Exercise brief :: Restate the material word for word and leave out anything that is a picture.

######

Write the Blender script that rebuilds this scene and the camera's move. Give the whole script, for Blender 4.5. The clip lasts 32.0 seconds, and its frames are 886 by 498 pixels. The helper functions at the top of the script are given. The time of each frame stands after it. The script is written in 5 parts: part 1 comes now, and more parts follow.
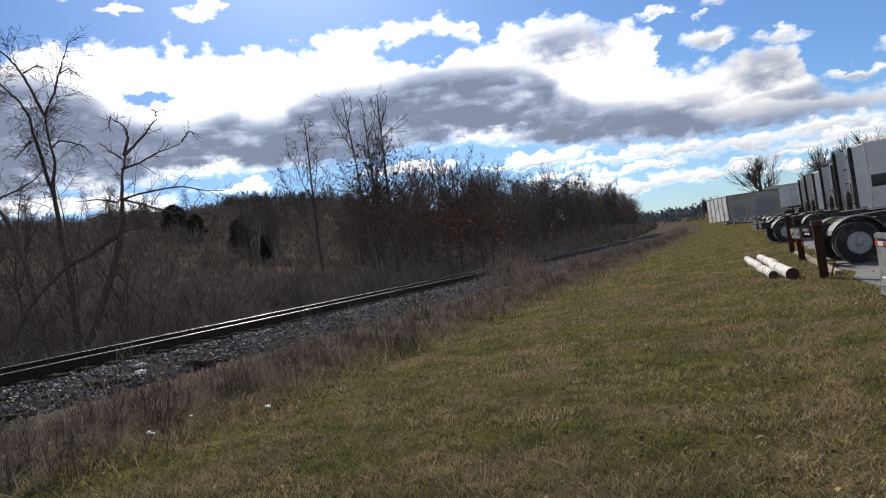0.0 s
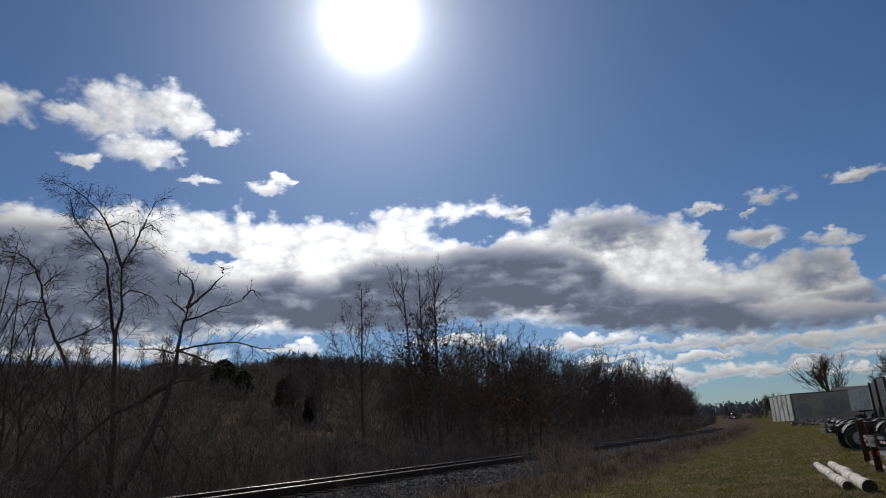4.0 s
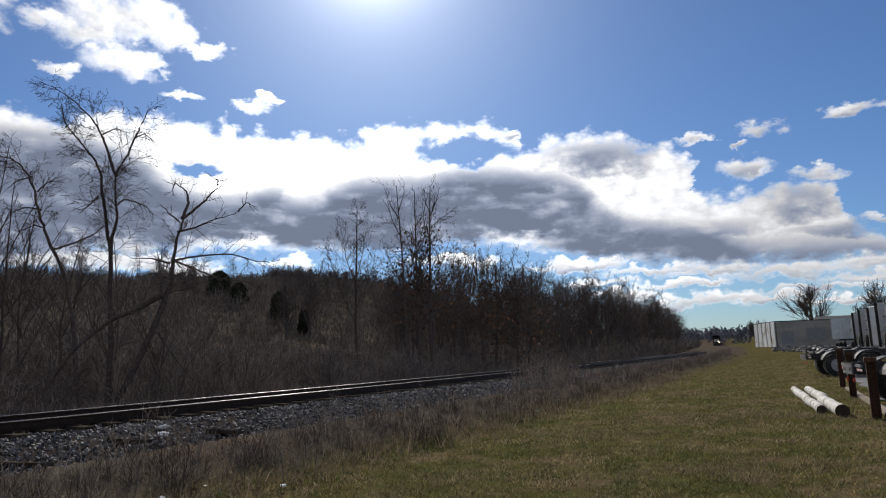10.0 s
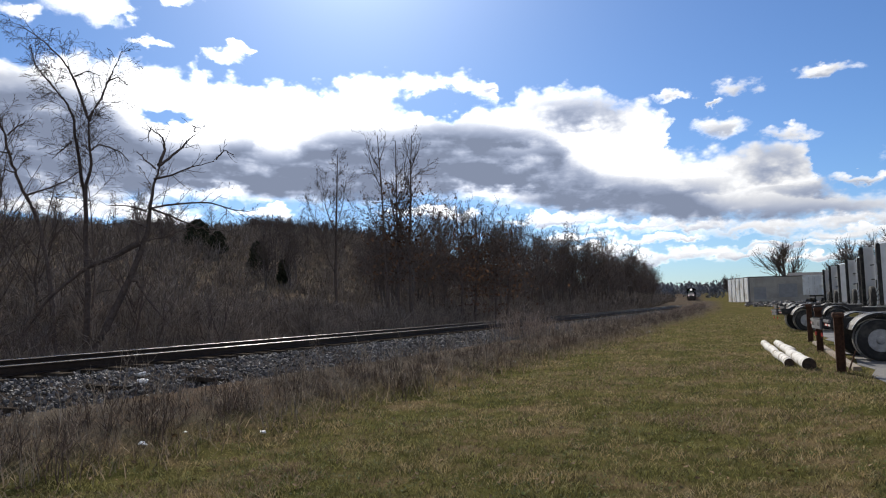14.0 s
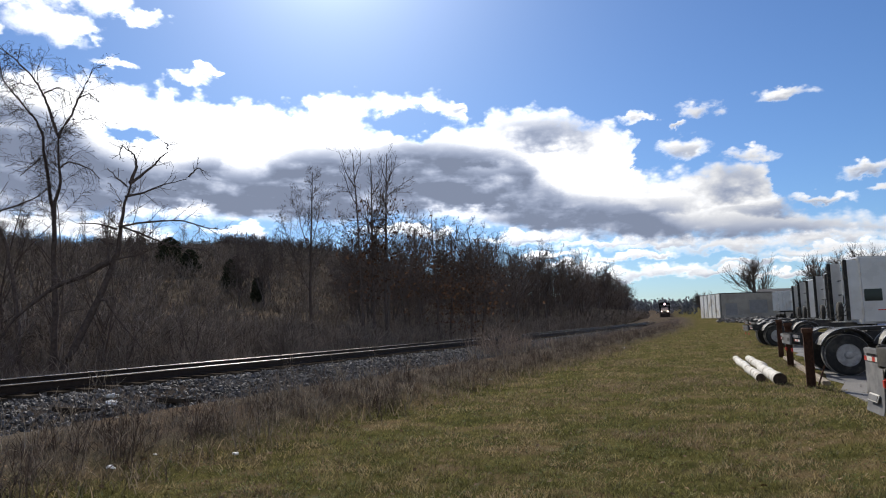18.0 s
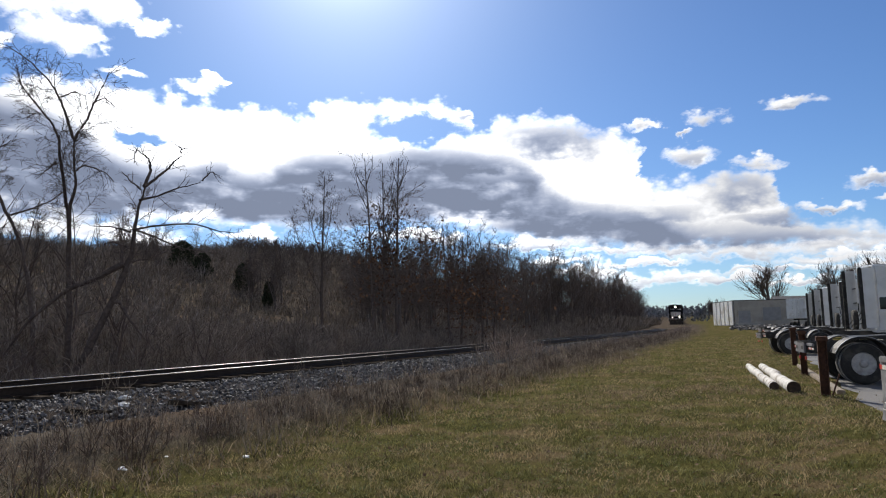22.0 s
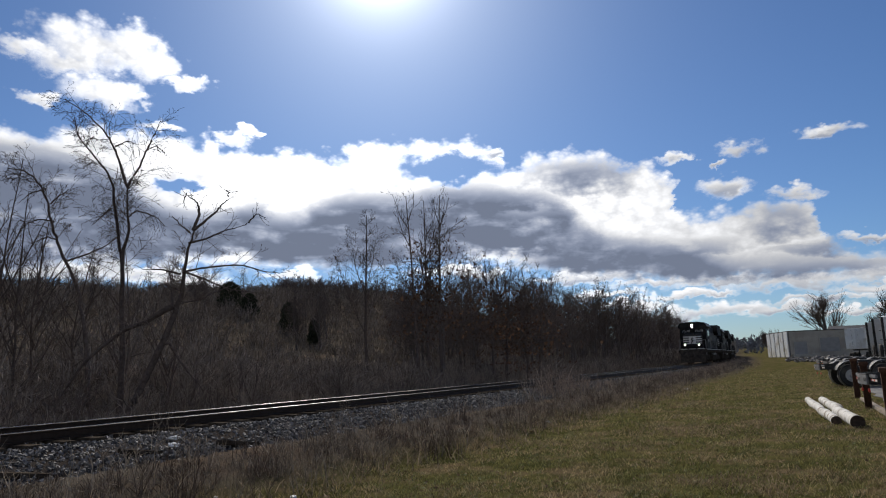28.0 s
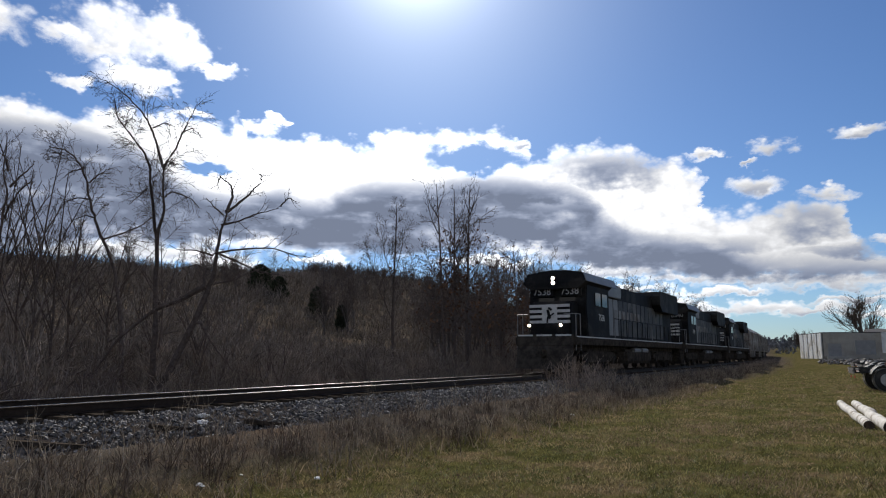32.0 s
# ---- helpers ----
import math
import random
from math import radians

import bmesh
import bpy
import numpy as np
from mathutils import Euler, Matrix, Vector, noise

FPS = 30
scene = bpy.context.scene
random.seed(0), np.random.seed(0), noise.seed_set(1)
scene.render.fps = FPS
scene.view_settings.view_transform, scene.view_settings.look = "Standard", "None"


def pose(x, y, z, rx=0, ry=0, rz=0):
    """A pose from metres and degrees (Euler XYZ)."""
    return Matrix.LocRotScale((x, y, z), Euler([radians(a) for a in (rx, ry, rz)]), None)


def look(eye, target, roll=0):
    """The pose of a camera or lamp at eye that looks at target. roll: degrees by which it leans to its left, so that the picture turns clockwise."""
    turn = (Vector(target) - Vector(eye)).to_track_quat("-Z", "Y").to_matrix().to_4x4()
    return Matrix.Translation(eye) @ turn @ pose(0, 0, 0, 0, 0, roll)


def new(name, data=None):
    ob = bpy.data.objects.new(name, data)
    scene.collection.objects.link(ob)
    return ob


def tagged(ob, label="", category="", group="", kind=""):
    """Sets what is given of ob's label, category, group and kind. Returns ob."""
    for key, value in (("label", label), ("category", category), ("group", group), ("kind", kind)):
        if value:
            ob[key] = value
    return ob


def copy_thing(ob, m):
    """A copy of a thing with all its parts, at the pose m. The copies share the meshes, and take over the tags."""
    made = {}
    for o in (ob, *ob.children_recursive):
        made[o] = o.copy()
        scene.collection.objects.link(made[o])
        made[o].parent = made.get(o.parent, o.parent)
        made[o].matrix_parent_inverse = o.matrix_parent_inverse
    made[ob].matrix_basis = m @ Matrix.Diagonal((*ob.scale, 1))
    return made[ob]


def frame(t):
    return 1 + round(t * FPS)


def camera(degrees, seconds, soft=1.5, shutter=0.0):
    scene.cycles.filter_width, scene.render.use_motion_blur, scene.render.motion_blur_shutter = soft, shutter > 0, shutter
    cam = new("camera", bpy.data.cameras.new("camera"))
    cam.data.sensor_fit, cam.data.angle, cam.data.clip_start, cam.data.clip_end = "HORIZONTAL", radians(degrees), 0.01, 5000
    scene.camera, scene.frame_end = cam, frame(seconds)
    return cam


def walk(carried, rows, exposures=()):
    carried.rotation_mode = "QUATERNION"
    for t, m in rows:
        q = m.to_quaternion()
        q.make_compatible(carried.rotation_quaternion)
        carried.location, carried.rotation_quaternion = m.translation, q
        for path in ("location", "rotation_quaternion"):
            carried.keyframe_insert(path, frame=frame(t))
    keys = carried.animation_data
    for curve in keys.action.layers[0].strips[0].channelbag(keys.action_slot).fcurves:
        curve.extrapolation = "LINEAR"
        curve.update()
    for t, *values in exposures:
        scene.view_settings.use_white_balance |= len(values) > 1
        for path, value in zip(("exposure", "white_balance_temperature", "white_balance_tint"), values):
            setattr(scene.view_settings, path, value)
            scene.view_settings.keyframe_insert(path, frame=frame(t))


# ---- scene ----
FOV = 66.53
EYE = (0.0, 0.0, 1.6)
cam = camera(FOV, 32.0, soft=1.1)
# seconds, yaw, pitch, roll of the camera, which turns on one spot
TURNS = """
0 5.39 0.77 8.18
0.5 1.30 -1.04 8.70
1 -1.79 -2.08 5.70
1.5 -1.95 -3.62 1.05
2 -1.67 0.42 1.23
2.5 -1.29 4.37 1.88
3 -1.33 6.73 2.98
3.5 2.96 14.09 4.12
4 9.06 15.73 3.52
4.5 11.02 14.24 3.72
6.5 15.07 11.44 2.10
7 15.18 11.35 2.42
7.5 14.03 11.11 2.89
8 12.19 10.60 3.35
8.5 10.88 10.00 3.26
9 9.90 9.64 3.16
9.5 9.27 9.27 3.02
10 8.30 8.83 1.82
10.5 7.68 8.23 1.58
11 7.13 7.44 1.25
11.5 6.81 6.83 1.08
12 6.68 6.34 1.26
12.5 6.73 5.86 1.07
13 6.69 5.37 0.99
13.5 6.63 4.93 0.99
14 6.55 4.71 1.19
14.5 6.76 4.74 1.72
16.5 6.67 6.10 1.82
17 5.82 6.12 2.03
17.5 5.16 6.17 1.78
18 4.50 6.16 1.54
18.5 4.09 6.23 1.12
19 3.93 6.31 0.70
19.5 4.34 6.31 0.64
20 4.91 6.31 0.94
20.5 5.23 6.35 0.96
21 5.33 6.35 0.94
21.5 5.47 6.42 1.03
22 5.40 6.60 1.07
22.5 5.24 6.79 1.33
23 5.10 6.87 1.54
23.5 4.91 6.94 1.79
24 6.31 7.46 2.21
24.5 9.78 10.72 1.95
26.5 10.01 10.30 0.87
27 9.12 10.07 0.92
27.5 8.92 9.89 1.11
28 9.13 9.73 1.88
28.5 9.79 9.82 2.00
29 10.51 9.69 1.45
29.5 11.26 9.36 1.10
30 11.75 9.22 0.40
30.5 11.93 9.02 -0.12
31 11.89 9.01 -0.51
31.5 11.52 8.99 -0.41
32 11.28 8.81 -0.20
"""
PATH = []
for line in TURNS.split("\n"):
    if line:
        sec, yaw, pitch, roll = (float(w) for w in line.split())
        PATH.append((sec, pose(*EYE, 90 + pitch, roll, yaw)))
EXPOSURES = [(0, 0.05), (0.6, 0.55), (1.2, 1.04), (2.2, 1.04), (2.8, 0.27), (3.3, -0.5), (4.0, -0.95), (7.0, -0.5), (9.0, -0.45),
             (11.0, -0.22), (13.0, 0.05), (19.0, 0.0), (23.5, 0.0), (24.5, -0.35), (28.0, -0.42), (31.0, -0.25), (32.0, -0.25)]
walk(cam, PATH, EXPOSURES)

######

Answer for the task ::
Write the Blender script that rebuilds this scene and the camera's move. Give the whole script, for Blender 4.5. The clip lasts 32.0 seconds, and its frames are 886 by 498 pixels. The helper functions at the top of the script are given. The time of each frame stands after it. The script is written in 5 parts: part 1 comes now, and more parts follow.
0.0 s
4.0 s
10.0 s
14.0 s
18.0 s
22.0 s
28.0 s
32.0 s
# ---- helpers ----
import math
import random
from math import radians

import bmesh
import bpy
import numpy as np
from mathutils import Euler, Matrix, Vector, noise

FPS = 30
scene = bpy.context.scene
random.seed(0), np.random.seed(0), noise.seed_set(1)
scene.render.fps = FPS
scene.view_settings.view_transform, scene.view_settings.look = "Standard", "None"


def pose(x, y, z, rx=0, ry=0, rz=0):
    """A pose from metres and degrees (Euler XYZ)."""
    return Matrix.LocRotScale((x, y, z), Euler([radians(a) for a in (rx, ry, rz)]), None)


def look(eye, target, roll=0):
    """The pose of a camera or lamp at eye that looks at target. roll: degrees by which it leans to its left, so that the picture turns clockwise."""
    turn = (Vector(target) - Vector(eye)).to_track_quat("-Z", "Y").to_matrix().to_4x4()
    return Matrix.Translation(eye) @ turn @ pose(0, 0, 0, 0, 0, roll)


def new(name, data=None):
    ob = bpy.data.objects.new(name, data)
    scene.collection.objects.link(ob)
    return ob


def tagged(ob, label="", category="", group="", kind=""):
    """Sets what is given of ob's label, category, group and kind. Returns ob."""
    for key, value in (("label", label), ("category", category), ("group", group), ("kind", kind)):
        if value:
            ob[key] = value
    return ob


def copy_thing(ob, m):
    """A copy of a thing with all its parts, at the pose m. The copies share the meshes, and take over the tags."""
    made = {}
    for o in (ob, *ob.children_recursive):
        made[o] = o.copy()
        scene.collection.objects.link(made[o])
        made[o].parent = made.get(o.parent, o.parent)
        made[o].matrix_parent_inverse = o.matrix_parent_inverse
    made[ob].matrix_basis = m @ Matrix.Diagonal((*ob.scale, 1))
    return made[ob]


def frame(t):
    return 1 + round(t * FPS)


def camera(degrees, seconds, soft=1.5, shutter=0.0):
    scene.cycles.filter_width, scene.render.use_motion_blur, scene.render.motion_blur_shutter = soft, shutter > 0, shutter
    cam = new("camera", bpy.data.cameras.new("camera"))
    cam.data.sensor_fit, cam.data.angle, cam.data.clip_start, cam.data.clip_end = "HORIZONTAL", radians(degrees), 0.01, 5000
    scene.camera, scene.frame_end = cam, frame(seconds)
    return cam


def walk(carried, rows, exposures=()):
    carried.rotation_mode = "QUATERNION"
    for t, m in rows:
        q = m.to_quaternion()
        q.make_compatible(carried.rotation_quaternion)
        carried.location, carried.rotation_quaternion = m.translation, q
        for path in ("location", "rotation_quaternion"):
            carried.keyframe_insert(path, frame=frame(t))
    keys = carried.animation_data
    for curve in keys.action.layers[0].strips[0].channelbag(keys.action_slot).fcurves:
        curve.extrapolation = "LINEAR"
        curve.update()
    for t, *values in exposures:
        scene.view_settings.use_white_balance |= len(values) > 1
        for path, value in zip(("exposure", "white_balance_temperature", "white_balance_tint"), values):
            setattr(scene.view_settings, path, value)
            scene.view_settings.keyframe_insert(path, frame=frame(t))


# ---- scene ----
FOV = 66.53
EYE = (0.0, 0.0, 1.6)
cam = camera(FOV, 32.0, soft=1.1)
# seconds, yaw, pitch, roll of the camera, which turns on one spot
TURNS = """
0 5.39 0.77 8.18
0.5 1.30 -1.04 8.70
1 -1.79 -2.08 5.70
1.5 -1.95 -3.62 1.05
2 -1.67 0.42 1.23
2.5 -1.29 4.37 1.88
3 -1.33 6.73 2.98
3.5 2.96 14.09 4.12
4 9.06 15.73 3.52
4.5 11.02 14.24 3.72
6.5 15.07 11.44 2.10
7 15.18 11.35 2.42
7.5 14.03 11.11 2.89
8 12.19 10.60 3.35
8.5 10.88 10.00 3.26
9 9.90 9.64 3.16
9.5 9.27 9.27 3.02
10 8.30 8.83 1.82
10.5 7.68 8.23 1.58
11 7.13 7.44 1.25
11.5 6.81 6.83 1.08
12 6.68 6.34 1.26
12.5 6.73 5.86 1.07
13 6.69 5.37 0.99
13.5 6.63 4.93 0.99
14 6.55 4.71 1.19
14.5 6.76 4.74 1.72
16.5 6.67 6.10 1.82
17 5.82 6.12 2.03
17.5 5.16 6.17 1.78
18 4.50 6.16 1.54
18.5 4.09 6.23 1.12
19 3.93 6.31 0.70
19.5 4.34 6.31 0.64
20 4.91 6.31 0.94
20.5 5.23 6.35 0.96
21 5.33 6.35 0.94
21.5 5.47 6.42 1.03
22 5.40 6.60 1.07
22.5 5.24 6.79 1.33
23 5.10 6.87 1.54
23.5 4.91 6.94 1.79
24 6.31 7.46 2.21
24.5 9.78 10.72 1.95
26.5 10.01 10.30 0.87
27 9.12 10.07 0.92
27.5 8.92 9.89 1.11
28 9.13 9.73 1.88
28.5 9.79 9.82 2.00
29 10.51 9.69 1.45
29.5 11.26 9.36 1.10
30 11.75 9.22 0.40
30.5 11.93 9.02 -0.12
31 11.89 9.01 -0.51
31.5 11.52 8.99 -0.41
32 11.28 8.81 -0.20
"""
PATH = []
for line in TURNS.split("\n"):
    if line:
        sec, yaw, pitch, roll = (float(w) for w in line.split())
        PATH.append((sec, pose(*EYE, 90 + pitch, roll, yaw)))
EXPOSURES = [(0, 0.05), (0.6, 0.55), (1.2, 1.04), (2.2, 1.04), (2.8, 0.27), (3.3, -0.5), (4.0, -0.95), (7.0, -0.5), (9.0, -0.45),
             (11.0, -0.22), (13.0, 0.05), (19.0, 0.0), (23.5, 0.0), (24.5, -0.35), (28.0, -0.42), (31.0, -0.25), (32.0, -0.25)]
walk(cam, PATH, EXPOSURES)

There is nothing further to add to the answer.